VIAJAR, AGORA, SÓ EM SONHO




Aos dois anos vivi minha primeira experiência de andarilho. Saí estrada afora, sem destino, apenas olhando as árvores e uma ou outra casinha que beirava a pista de terra. Alguém achou estranho aquele menino andando sozinho e comentou:
-- “Tu num é o neto de Damião? Aonde tu vai?”
Sem esperar uma resposta, o caridoso cidadão me conduziu à casa de meu avô, que não achou nada engraçada a ousadia.
Aos 18 anos peguei um trem da Great Western em Caruaru e fui parar no Recife, para prestar serviço militar.
Na Aeronáutica fiz meus primeiros voos em pequenos DC-3 e em gigantes cargueiros, sempre que os mecânicos necessitavam testar peças substituídas. Voei quase tanto quanto um Brigadeiro. Às vezes ia do Ibura ao Parque da Aeronáutica – um super almoxarifado de peças de avião em São Paulo, para buscar itens em falta.
Mais tarde, então, já repórter, realizei outros sonhos de andar por aí. Durante uma reportagem em São José de Belmonte subi desastradamente o morro de minério de ferro que fotografava e luxei o ombro, ao segurar-me numa árvore. Interrompi a reportagem para ir a um pronto socorro que não tinha anestesista. Mandaram que eu cheirasse éter até desmaiar, para não sentir nenhuma dor na hora de colocar o braço no lugar.
Rio e São Paulo já não eram novidade para mim quando aceitei convite de Francisco Julião e fui a Cuba. Uma oportunidade de conhecer a ilha, mas também um curso de socialismo, propaganda discreta. Quem fosse àquele país haveria de apaixonar-se por seus costumes, ensino gratuito, tudo muito bonito. Teria ficado na Universidade de Havana, não fosse o impedimento de que não concluíra ainda o curso secundário.

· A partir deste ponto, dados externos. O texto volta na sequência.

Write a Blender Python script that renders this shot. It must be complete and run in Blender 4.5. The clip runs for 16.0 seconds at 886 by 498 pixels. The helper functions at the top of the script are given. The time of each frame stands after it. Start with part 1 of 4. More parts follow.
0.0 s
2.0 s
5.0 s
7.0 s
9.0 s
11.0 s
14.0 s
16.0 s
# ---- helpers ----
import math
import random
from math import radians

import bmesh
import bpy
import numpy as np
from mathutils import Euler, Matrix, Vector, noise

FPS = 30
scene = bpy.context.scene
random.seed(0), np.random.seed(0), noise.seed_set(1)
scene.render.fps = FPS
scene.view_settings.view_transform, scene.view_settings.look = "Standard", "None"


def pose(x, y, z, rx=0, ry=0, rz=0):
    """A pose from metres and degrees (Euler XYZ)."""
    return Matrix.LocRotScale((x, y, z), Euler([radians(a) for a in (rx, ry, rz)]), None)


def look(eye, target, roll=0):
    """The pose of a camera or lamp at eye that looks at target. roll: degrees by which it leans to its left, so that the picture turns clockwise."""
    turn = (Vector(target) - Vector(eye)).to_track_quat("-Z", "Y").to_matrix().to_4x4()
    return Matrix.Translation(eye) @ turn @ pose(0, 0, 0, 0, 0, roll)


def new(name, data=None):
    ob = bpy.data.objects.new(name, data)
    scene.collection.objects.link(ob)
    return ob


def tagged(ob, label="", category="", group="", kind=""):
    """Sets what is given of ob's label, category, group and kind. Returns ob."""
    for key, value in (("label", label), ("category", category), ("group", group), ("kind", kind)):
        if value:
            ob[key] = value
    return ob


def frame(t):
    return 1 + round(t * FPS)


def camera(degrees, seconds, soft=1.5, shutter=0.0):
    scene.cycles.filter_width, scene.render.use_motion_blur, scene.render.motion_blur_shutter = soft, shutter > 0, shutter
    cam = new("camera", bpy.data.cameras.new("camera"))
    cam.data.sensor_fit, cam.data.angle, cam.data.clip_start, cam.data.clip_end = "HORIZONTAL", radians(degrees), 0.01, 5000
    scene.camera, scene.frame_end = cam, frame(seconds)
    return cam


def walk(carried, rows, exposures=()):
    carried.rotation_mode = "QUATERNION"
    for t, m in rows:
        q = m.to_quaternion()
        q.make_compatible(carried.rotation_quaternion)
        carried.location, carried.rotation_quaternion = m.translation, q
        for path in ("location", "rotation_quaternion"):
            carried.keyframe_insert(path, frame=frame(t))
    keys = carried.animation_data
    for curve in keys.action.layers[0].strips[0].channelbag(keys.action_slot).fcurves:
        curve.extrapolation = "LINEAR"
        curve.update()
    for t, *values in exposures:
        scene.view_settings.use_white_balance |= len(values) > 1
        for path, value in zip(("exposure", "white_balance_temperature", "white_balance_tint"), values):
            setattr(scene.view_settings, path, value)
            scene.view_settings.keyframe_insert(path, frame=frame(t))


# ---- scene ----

Voltei para o Recife com o passaporte carimbado, o que me credenciou para outro tipo de viagem, mais inesquecível que todas as outras, em 1964: 30 dias no xadrez da rua da Aurora, onde trancafiaram, amontoados, dezenas de simpatizantes do Governo Miguel Arraes. Quando me soltaram,  após constatar o caráter sonhador de minha viagem a Cuba, fui para São Paulo, iniciando outra vida e outras viagens. Conheci vários países.
Ao me aposentar, propus-me uma maratona gastronômica impossível: conhecer um a um os 46 mil restaurantes da cidade. Vem o coronavírus e não me deixa sair de casa.
Desde então minha sina tem sido percorrer os 69m2 do meu apartamento.  Viajar, agora, só em sonho.